参議院選挙の前にバラマキをやるため、当初は使い残している予備費でやろうとしたが、公明党が「補正」という形を求めたので、6.2兆円の事業規模になった。経済政策としては無意味な補正予算である。

まず「資源インフレ」を止めよ

3月の企業物価上昇率は前年比9.5%。電気代は次の図のようにすでに20%上がっており、この資源インフレが今回の物価高の本質である。その最大の原因は、2021年にエネルギー価格が暴騰したことでもわかるように、脱炭素化で化石燃料への投資が削減され、供給不足に陥ったことである。

日本経済新聞より

そしてウクライナ戦争と経済制裁による原油・天然ガスの欠乏で、ヨーロッパでは40%も電気代が上昇した。日本も後を追うだろう。資源インフレを防ぐには、エネルギー供給を増やし、消費を抑制する必要がある。

ところが今回の補正予算の最大の項目は、石油元売りへの1.5兆円の補助金である。インフレの時代に、財政赤字を増やす政策はありえない。特に化石燃料の価格が上がっているとき、ガソリンの消費を促進する政策は、脱炭素化とも矛盾する。

円安と「輸入インフレ」の悪循環

物価高のもう一つの原因は、円安による輸入インフレである。アメリカの長期金利(10年物国債)2.8%に対して、日本は0.25%未満。日銀が指し値オペをやっているため、日米金利差は縮まらない。アメリカの予想インフレ率は2.8%と高いので、実質金利の差はそれほどないが、日銀が量的緩和をやめないかぎり、円安は止まらない。

財務省(時事通信より)

さらに化石燃料の値上がりで、図のように貿易赤字が拡大し、これが円安要因になっている。

資源インフレ→貿易赤字→円安→輸入インフレ

という悪循環が起こっているのだ。普通は円安になると輸出が増えて貿易赤字が減るが、今回は輸入インフレによる交易損失が大きいので、貿易赤字は今後も増えるだろう。

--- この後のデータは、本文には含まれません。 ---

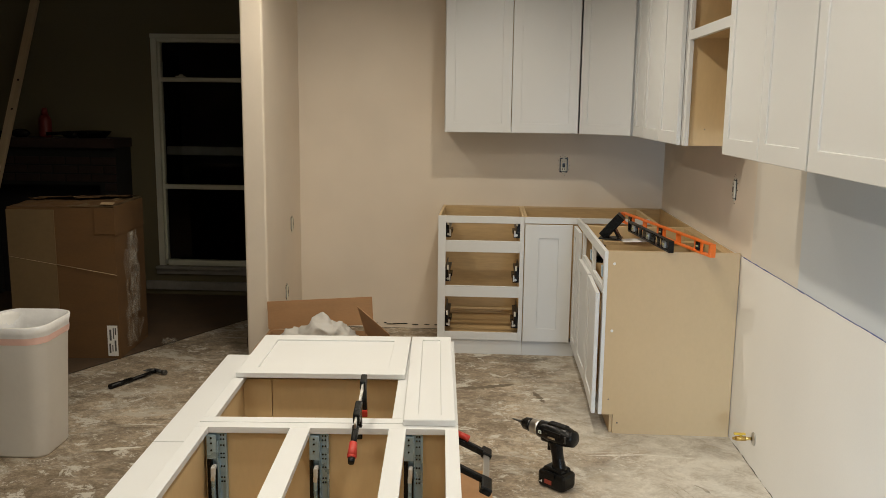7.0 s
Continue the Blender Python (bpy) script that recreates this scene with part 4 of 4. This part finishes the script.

まず必要なのは、日銀の量的緩和をやめることだ。今月、携帯電話のマイナス1.5%がなくなったら、インフレ2%になることは明らかで、物価を抑制する局面である。指し値オペをやめるとともに、日銀当座預金のマイナス金利をやめ、金利を市場にまかせるべきだ。そうすれば為替レートは、120円台で安定するだろう。

資源インフレは脱炭素化や経済制裁による政治的現象なので、マクロ経済政策では止まらない。もっとも重要なのは供給のボトルネックの解消である。特に「特重」で止まったままの原発再稼動が緊急に必要だ。石炭火力を廃止する行政指導もやめ、火力を温存すべきだ。

重要なのは、安倍政権から続いてきたマクロ経済偏重をやめ、供給重視の経済政策に転換することだ。それはエネルギー政策や規制改革など政治的に困難なものが多いので、選挙前には無理だろうが、衰えた供給力を強化しないかぎり、インフレも円安も止まらない。